The theory on which the research project focuses is whether solid state batteries, which use solid materials like the lithium metals Felten tests, can be used as a substitute for and outperform the current batteries used today.

“The goal of this is to make a battery which is in theory half of the weight and half of the size but can perform 100 percent better,” Felten said. “It is almost subconscious — every single day, I use something that’s battery-powered, be it my cell phone or my laptop or even I have these LED lights in my apartment. It got me thinking, I use (batteries) everyday so how I can learn more about it? Being in this lab, my mentor just poured knowledge on to me that I couldn’t really learn anywhere else. Just getting that knowledge, just drew me into the lab more and more, every single day.”

At the end of the year, Masias plans to have Felten present a poster on his research at the Electrochemical Society Biannual meeting. 

“Participating in an external conference will hopefully allow Nando the chance to share his research results directly with non-UM researchers and expose him to a broader research community,” Masias said.

Just this month, the Journal of Materials Science accepted a scientific paper of which Felton was a secondary author about the mechanical properties of lithium metals.
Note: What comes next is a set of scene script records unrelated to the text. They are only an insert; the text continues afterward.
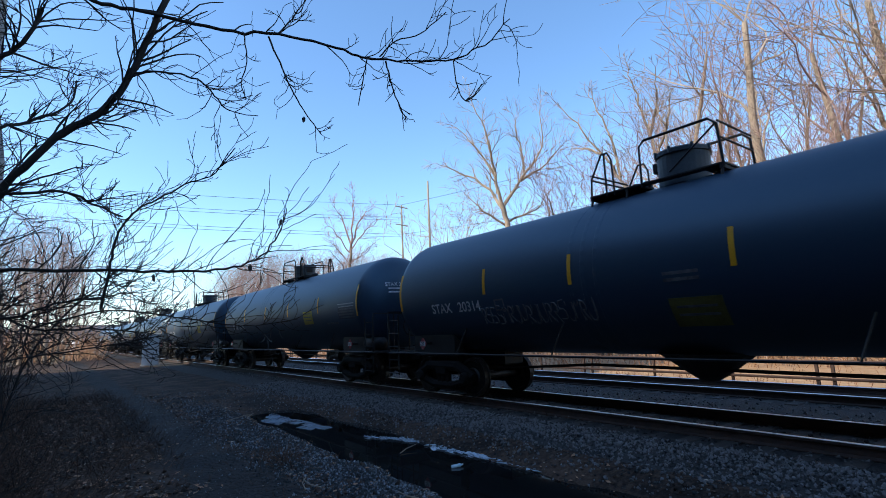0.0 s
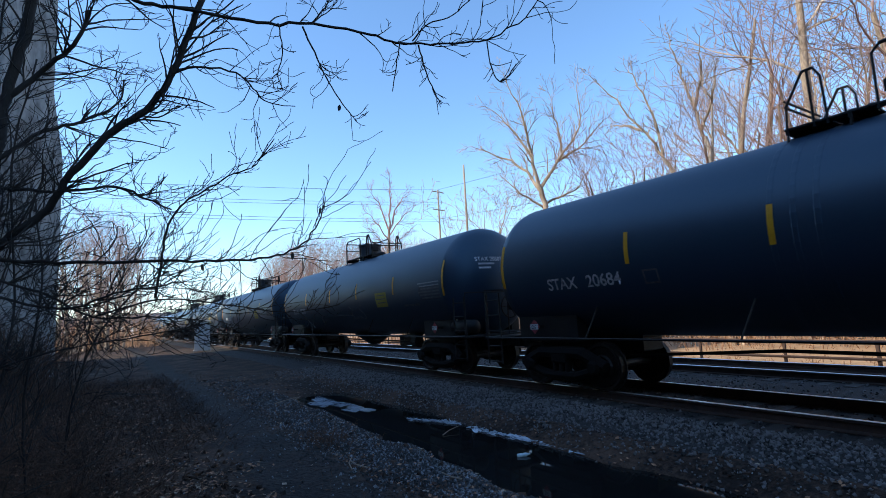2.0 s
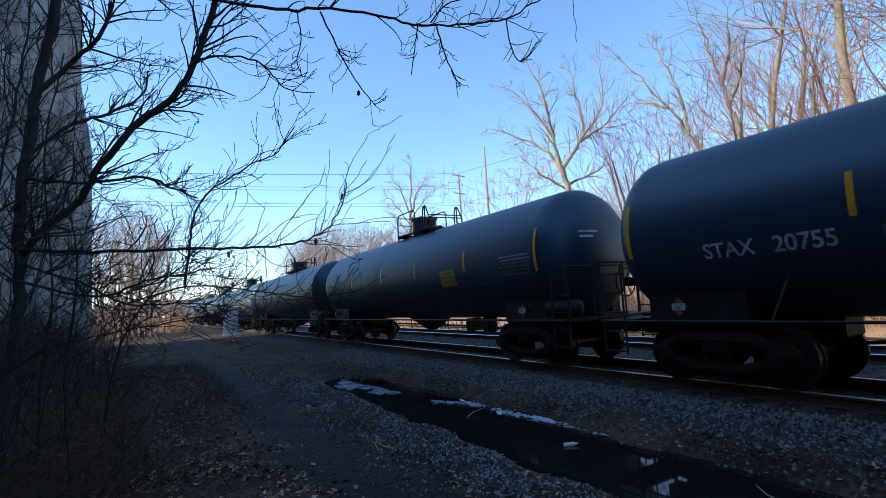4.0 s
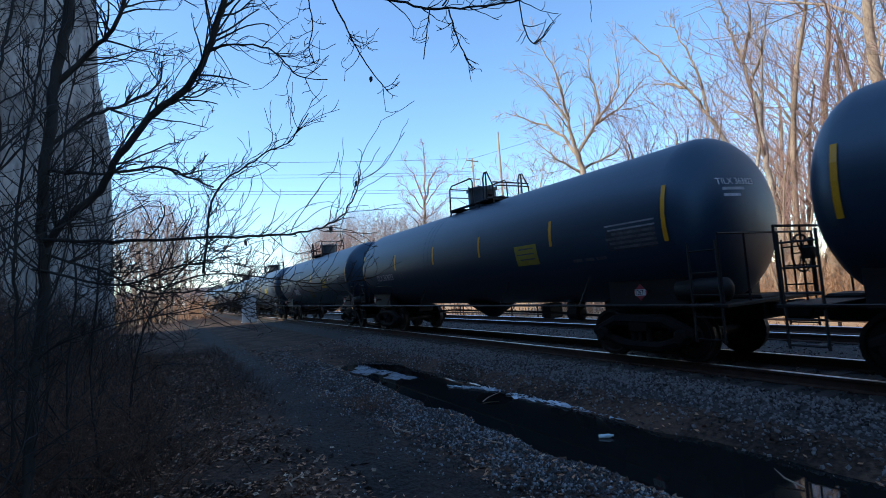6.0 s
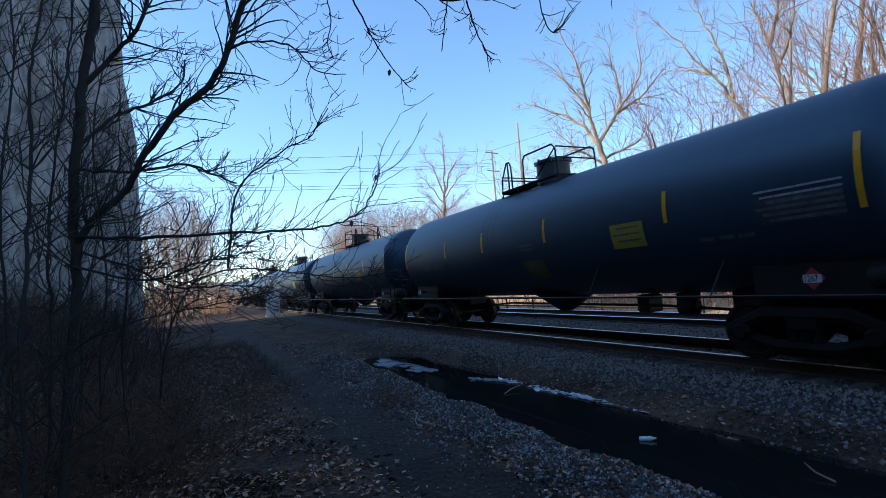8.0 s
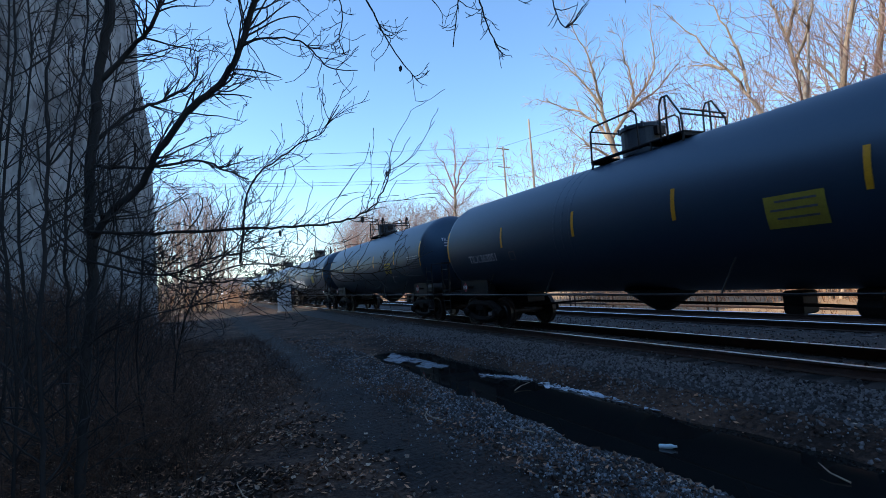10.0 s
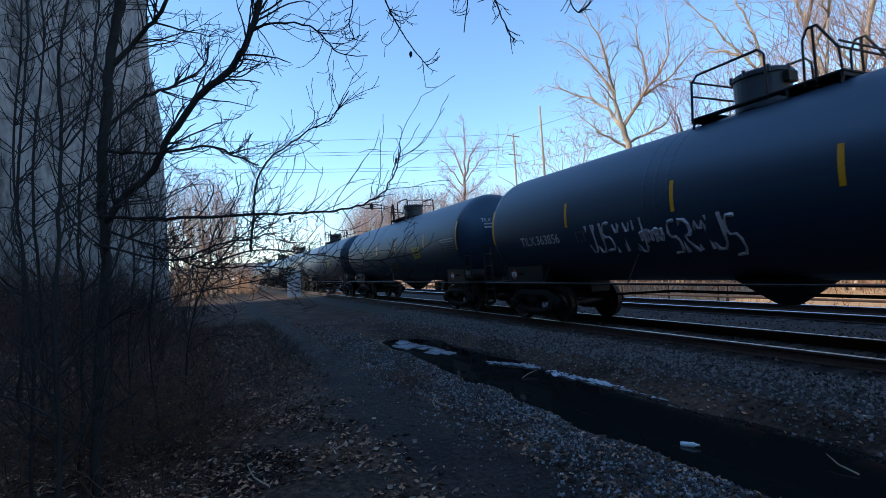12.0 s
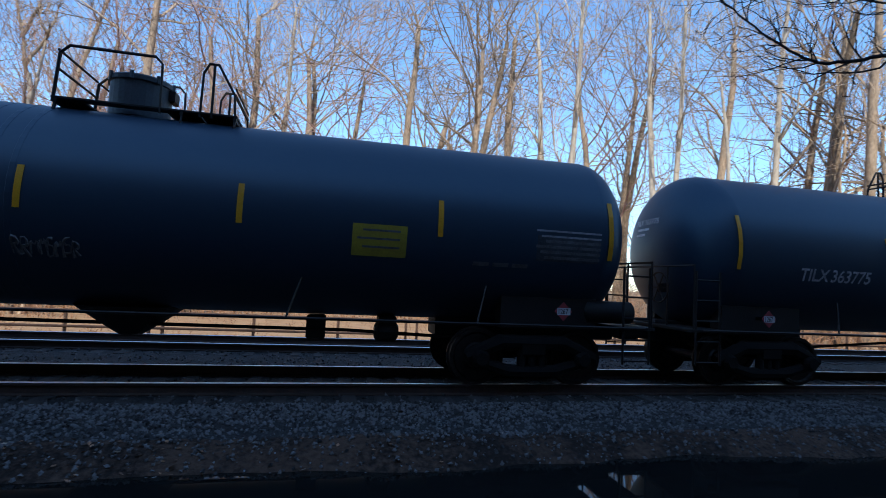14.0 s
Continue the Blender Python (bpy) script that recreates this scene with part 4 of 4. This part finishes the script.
# branch reaching in from a tree behind
over = thing("overhanging_branch", "dark bare branch hanging in from behind the path", "branch")
ot = Bits()
limb([(1.3, -6.4, -0.3), (1.35, -6.3, 1.6), (1.6, -5.9, 2.9), (2.0, -5.3, 3.4), (2.37, -4.56, 3.5), (2.6, -4.29, 3.51), (2.75, -4.04, 3.5), (2.86, -3.8, 3.6), (3.0, -3.53, 3.87), (3.09, -3.28, 4.12)], 0.05, 0.006, 11, 0.5, 2, 60, "limb", parent=over, bits=ot, flat=1.0)
limb([(2.0, -5.3, 3.4), (2.5, -4.7, 3.9), (2.9, -4.2, 4.15), (3.1, -3.6, 4.3)], 0.014, 0.004, 6, 0.45, 2, 61, "limb", parent=over, bits=ot, flat=1.0)
tagged(part("twig_tangle", ot, M_BARK_DARK, over), kind="stuff")

# dense thicket at the foot of the young tree
thicket = brush_bits(400, lambda q: (-1.25 + q.gauss(0, 0.75), 5.6 + abs(q.gauss(0, 1.3))), 1.25, random.Random(52), 0.0045, 0.75, 5)
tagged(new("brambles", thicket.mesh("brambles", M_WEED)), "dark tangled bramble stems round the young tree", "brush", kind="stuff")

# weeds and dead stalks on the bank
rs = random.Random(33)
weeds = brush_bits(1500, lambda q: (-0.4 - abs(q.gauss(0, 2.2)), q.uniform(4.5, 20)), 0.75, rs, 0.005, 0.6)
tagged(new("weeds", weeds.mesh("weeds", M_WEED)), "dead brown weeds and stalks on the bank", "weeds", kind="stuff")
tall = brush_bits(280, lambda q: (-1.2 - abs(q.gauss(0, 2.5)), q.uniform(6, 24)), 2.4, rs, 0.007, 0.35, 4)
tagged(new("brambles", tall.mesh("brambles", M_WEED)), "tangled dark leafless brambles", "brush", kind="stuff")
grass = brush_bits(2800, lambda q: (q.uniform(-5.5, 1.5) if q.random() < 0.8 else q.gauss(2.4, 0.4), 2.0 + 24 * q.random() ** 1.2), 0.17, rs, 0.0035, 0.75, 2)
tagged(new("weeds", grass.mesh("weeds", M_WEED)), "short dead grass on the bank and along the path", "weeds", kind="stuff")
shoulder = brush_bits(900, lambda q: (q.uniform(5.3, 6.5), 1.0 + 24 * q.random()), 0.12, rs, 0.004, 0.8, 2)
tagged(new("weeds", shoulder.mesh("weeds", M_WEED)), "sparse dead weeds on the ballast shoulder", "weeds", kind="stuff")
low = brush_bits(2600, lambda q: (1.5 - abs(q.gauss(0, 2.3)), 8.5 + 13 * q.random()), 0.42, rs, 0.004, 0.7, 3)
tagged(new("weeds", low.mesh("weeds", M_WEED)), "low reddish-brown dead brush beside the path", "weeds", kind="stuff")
tuft = brush_bits(160, lambda q: (q.gauss(2.55, 0.22), q.gauss(7.6, 0.35)), 0.3, rs, 0.004, 0.7)
tagged(new("weeds", tuft.mesh("weeds", M_WEED)), "small brown weed clump beside the gravel", "weeds", kind="stuff")


# leaves, gravel, white flakes on the ditch
def leaf_litter(n, area, rs, size):
    b = Bits()
    for i in range(n):
        x, y = area(rs)
        z = ground_z(x, y) + 0.006
        s = size * rs.uniform(0.5, 1.2)
        a = rs.uniform(0, 6.28)
        u = Vector((math.cos(a), math.sin(a), rs.gauss(0, 0.25))) * s
        w = Vector((-math.sin(a), math.cos(a), rs.gauss(0, 0.25))) * s * rs.uniform(0.4, 0.8)
        c = Vector((x, y, z + rs.uniform(0, 0.02)))
        k = len(b.v)
        b.v += [tuple(c - u), tuple(c + w * 0.9 - u * 0.15), tuple(c + u), tuple(c - w * 0.9 + u * 0.1), tuple(c + Vector((0, 0, -0.25 * s)))]
        b.f += [(k, k + 4, k + 1), (k + 1, k + 4, k + 2), (k + 2, k + 4, k + 3), (k + 3, k + 4, k)]
    return b


def stones(n, area, rs, lo, hi, lift=0.3):
    b = Bits()
    for i in range(n):
        x, y = area(rs)
        r = rs.uniform(lo, hi)
        z = ground_z(x, y) + r * lift
        k = len(b.v)
        m = Euler((rs.uniform(0, 3), rs.uniform(0, 3), rs.uniform(0, 3))).to_matrix()
        for v in ((1, 0, 0), (-1, 0, 0), (0, 0.8, 0), (0, -0.8, 0), (0, 0, 0.7), (0, 0, -0.7)):
            p = m @ (Vector(v) * r * rs.uniform(0.75, 1.2))
            b.v.append((x + p.x, y + p.y, z + p.z))
        b.f += [tuple(k + i for i in f) for f in ((0, 2, 4), (2, 1, 4), (1, 3, 4), (3, 0, 4), (2, 0, 5), (1, 2, 5), (3, 1, 5), (0, 3, 5))]
    return b


rs = random.Random(77)
def litter_spot(q):
    x = q.gauss(-1.4, 2.2) if q.random() < 0.95 else q.uniform(1.3, 5.8)
    if 1.25 + 0.3 * q.gauss(0, 1) < x < 2.3:
        x = q.uniform(-4.0, 1.0)
    return x, q.gauss(2.0, 3.0) if q.random() < 0.3 else 1.0 + 19 * q.random() ** 1.6


def clumped(q):
    while True:
        x, y = litter_spot(q)
        if hill(x * 1.1, y * 1.1, 31) + q.uniform(-0.25, 0.45) > 0:
            return x, y


tagged(new("leaf_litter", leaf_litter(25000, clumped, rs, 0.037).mesh("leaf_litter", M_LEAF)), "scattered dead brown leaves on dark ground", "leaves", kind="stuff")
tagged(new("leaf_litter", leaf_litter(5200, clumped, rs, 0.042).mesh("leaf_litter", M_LEAF_PALE)), "pale curled dead leaves on dark ground", "leaves", kind="stuff")
tagged(new("clods", stones(7000, clumped, rs, 0.02, 0.07, 0.0).mesh("clods", M_GROUND)), "dark lumps of earth among the leaves", "earth", kind="stuff")
tagged(new("gravel", stones(20000, lambda q: (q.gauss(2.92, 0.36), q.gauss(4.5, 5.5)), rs, 0.01, 0.029).mesh("gravel", M_STONE)), "grey gravel ridge beside the ditch", "gravel", kind="stuff")
tagged(new("gravel", stones(6500, lambda q: (q.choice((q.uniform(0.3, 2.3), q.uniform(2.2, 6.4), q.uniform(2.2, 6.4))), -4 + 24 * q.random() ** 1.3), rs, 0.006, 0.018).mesh("gravel", M_STONE)), "loose small stones on the dirt path", "gravel", kind="stuff")
tagged(new("ballast", stones(19000, lambda q: (7.25 - abs(q.gauss(0, 1.0)), -10 + 30 * q.random()), rs, 0.014, 0.04, 0.3).mesh("ballast", M_BALLAST_STONE)), "coarse grey ballast on the track shoulder", "ballast", kind="stuff")
tagged(new("ballast", stones(11000, lambda q: (q.uniform(7.0, 14.9), -14 + 44 * q.random() ** 1.15), rs, 0.02, 0.045, 0.2).mesh("ballast", M_BALLAST_STONE)), "coarse grey ballast stones between the ties", "ballast", kind="stuff")


def flake_strip(pts, wdt, n, rs):
    b = Bits()
    c = curve_through(pts, 8)
    for i in range(n):
        p = rs.choice(c) + Vector((rs.gauss(0, wdt), rs.gauss(0, wdt * 2), 0))
        s = rs.uniform(0.02, 0.07)
        k = len(b.v)
        m = rs.randint(5, 7)
        z = -0.398 + rs.uniform(0, 0.012)
        tilt = (rs.gauss(0, 0.12), rs.gauss(0, 0.12))
        for q in range(2):
            for j in range(m):
                a = 6.283 * j / m
                r = s * (0.7 + 0.5 * math.sin(3 * a + i))
                dx, dy = r * math.cos(a), r * math.sin(a) * 1.5
                b.v.append((p.x + dx, p.y + dy, z + dx * tilt[0] + dy * tilt[1] + q * 0.006))
        b.f.append(tuple(k + m + j for j in range(m)))
        for j in range(m):
            b.f.append((k + j, k + (j + 1) % m, k + m + (j + 1) % m, k + m + j))
    return b


# three strips of small white flakes along the far edge of the ditch
tagged(new("ice", flake_strip([(4.75, 8.7, -0.4), (5.0, 8.2, -0.4), (5.15, 7.8, -0.4)], 0.05, 90, rs).mesh("ice", M_FLAKE)), "broken white flakes along the ditch edge", "ice", kind="stuff")
tagged(new("ice", flake_strip([(5.1, 7.2, -0.4), (5.2, 6.2, -0.4), (5.3, 5.5, -0.4), (5.3, 5.0, -0.4)], 0.05, 150, rs).mesh("ice", M_FLAKE)), "broken white flakes along the ditch edge", "ice", kind="stuff")
tagged(new("ice", flake_strip([(5.35, 4.2, -0.4), (5.55, 3.6, -0.4), (5.6, 3.1, -0.4)], 0.06, 60, rs).mesh("ice", M_FLAKE)), "broken white flakes along the ditch edge", "ice", kind="stuff")

# flat sheets added where the ditch water mirrors the sky
sheet = Bits()
rs2 = random.Random(3)
for cx, cy, rx, ry in ((4.28, 12.3, 0.4, 1.1), (4.47, 10.8, 0.3, 0.65)):
    k = len(sheet.v)
    m = 28
    for q in range(2):
        for j in range(m):
            a = 6.2832 * j / m
            r = 0.8 + 0.25 * math.sin(3 * a + cx) + 0.15 * math.sin(7 * a)
            sheet.v.append((cx + rx * r * math.cos(a), cy + ry * r * math.sin(a), -0.402 + 0.008 * q))
    sheet.f.append(tuple(k + m + j for j in range(m)))
    sheet.f += [(k + j, k + (j + 1) % m, k + m + (j + 1) % m, k + m + j) for j in range(m)]
tagged(new("ice", sheet.mesh("ice", M_SKY_SHEET)), "thin pale sheets standing in for sky mirrored in the ditch water", "ice", kind="stuff")

# litter
BOTTLE = 0.85
bt = thing("plastic_bottle", "crushed clear plastic bottle floating in the ditch", "bottle", pose(4.15, 3.46, -0.37, 78, 0, 60))
part("body", Bits().lathe([(-0.1, 0.025), (-0.095, 0.034), (-0.03, 0.033), (0.0, 0.03), (0.05, 0.034), (0.08, 0.02), (0.1, 0.013)], 12, "z"), M_PLASTIC, bt, smooth=True)
part("cap", Bits().lathe([(0.1, 0.015), (0.12, 0.015)], 10, "z"), M_WHITE, bt)
bt.scale = (BOTTLE, BOTTLE, BOTTLE)
# it drifts along the ditch
DRIFT = ((0.0, 4.60, 5.86, 70), (1.5, 4.60, 5.46, 62), (3.0, 4.58, 5.06, 55), (5.5, 4.52, 4.54, 48), (7.5, 4.40, 4.13, 40), (9.5, 4.24, 3.83, 34), (11.5, 4.09, 3.57, 28), (12.7, 4.12, 3.36, 25), (14.0, 4.14, 2.98, 20))
for x, y, s in ((-1.15, 2.85, 0.05), (-1.0, 2.95, 0.045), (3.35, 6.7, 0.04), (3.78, 7.16, 0.05), (3.55, 8.7, 0.03)):
    st = thing("litter", "small crumpled white scrap on the ground", "litter", pose(x, y, ground_z(x, y), 0, 0, x * 90), group="litter scraps")
    part("scrap", stones(3, lambda q: (q.gauss(0, s * 0.5), q.gauss(0, s * 0.5)), random.Random(int(y * 9)), s * 0.6, s, 0.0), M_WHITE, st)
    st.children[0].location.z = 0.22
for x, y, a, ln in ((4.66, 7.25, 20, 0.45), (2.3, 6.0, 70, 0.35), (2.35, 5.9, 120, 0.3), (0.6, 3.1, 40, 0.5), (1.1, 2.9, 95, 0.4), (3.6, 12.5, 60, 0.7), (3.2, 12.0, 15, 0.6), (4.7, 2.4, 75, 0.32), (2.9, 4.6, 130, 0.25), (-0.05, 4.7, 110, 0.5)):
    sk = thing("stick", "pale broken stick lying on the ground", "stick", pose(x, y, max(-0.39, ground_z(x, y) + 0.02), 0, 0, a), group="fallen sticks")
    part("wood", Bits().tube([(-ln / 2, 0, 0), (0, 0.03, 0.03), (ln / 2, -0.02, 0.06)], [0.009, 0.008, 0.004], 5), M_POLE, sk)


# the train runs at a steady speed; its wheels roll
def motions():
    for k, c in CARS:
        walk(c, [(t, pose(TRACK_X, car_y(k, t), 0)) for t in [i / 2 for i in range(29)]])
    walk(bt, [(t, pose(x, y, -0.385, 84, 0, a)) for t, x, y, a in DRIFT])
    turn = -CAR_V / 0.457
    for k, c in CARS:
        if not 0 <= k <= 18:
            continue
        for tk in c.children:
            if not tk.name.startswith("truck"):
                continue
            for ws in tk.children:
                if ws.name.startswith("wheelset"):
                    p = ws.location.copy()
                    # rolling towards -y turns the top of the wheel towards -y
                    walk(ws, [(i / FPS, Matrix.Translation(p) @ Matrix.Rotation(-turn * i / FPS, 4, "X")) for i in range(14 * FPS + 1)])


motions()
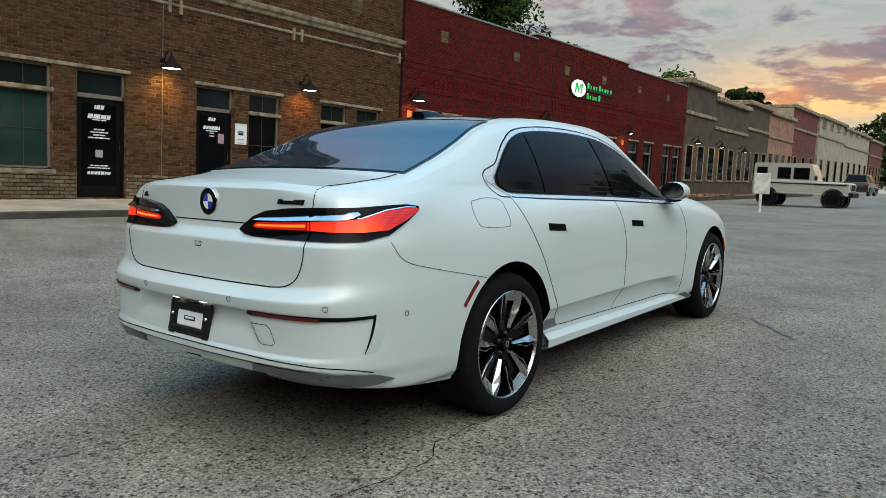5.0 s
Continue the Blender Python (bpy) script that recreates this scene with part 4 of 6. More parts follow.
far_block("shop_unit", "dark tan brick shop unit with a stepped cornice", -12.75, 37.35, 53.7, [(37.35, 42.2, 7.15), (42.2, 48.6, 6.65), (48.6, 53.7, 7.15)], "brick_tan_far", "limestone", ((0.9, 1.9),), 9)
for y in (38.6, 42.6, 47.2):
    barn_lamp(y, 3.9, -12.75, glow=18.0)
far_block("shop_unit", "pinkish brick shop unit further along", -12.80, 53.8, 60.8, [(53.8, 60.8, 7.0)], "brick_orange_far", "limestone", ((1.0, 1.9),), 4)
far_block("shop_unit", "dark red shop unit with a white side wall", -12.9, 60.9, 69.0, [(60.9, 69.0, 8.2)], "brick_red_far", "limestone", ((1.0, 1.9),), 3)
Shape().box((-21.9, 60.84, 2.0), (-12.95, 60.90, 8.2)).build("side_wall", "cream_render", bpy.data.objects["shop_unit.002"])
far_block("shop_unit", "cream rendered two-storey shop unit with dark windows", -12.7, 69.1, 94.0, [(69.1, 80.0, 8.2), (80.0, 94.0, 8.0)], "cream_render", "limestone", ((0.9, 2.0), (5.9, 0.6)), 8)
far_block("shop_unit", "red brick shop unit at the end of the row", -12.6, 94.2, 103.0, [(94.2, 103.0, 7.8)], "brick_red_far", "limestone", ((1.0, 2.0),), 4)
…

Felten hopes to go to graduate school after his undergraduate studies and have a career in the engineering industry.

Mechanical Engineering professor Jeff Sakamoto, Felten’s UROP professor, said the budding engineer sees the “bigger picture” and the potential for his research now to help improve a mechanism that nearly everyone uses, but does not think about.

“I think Nando will make an excellent graduate student or engineer in the workforce,” Sakamoto said. “He likes working on batteries and seeing the impact they will have on society.”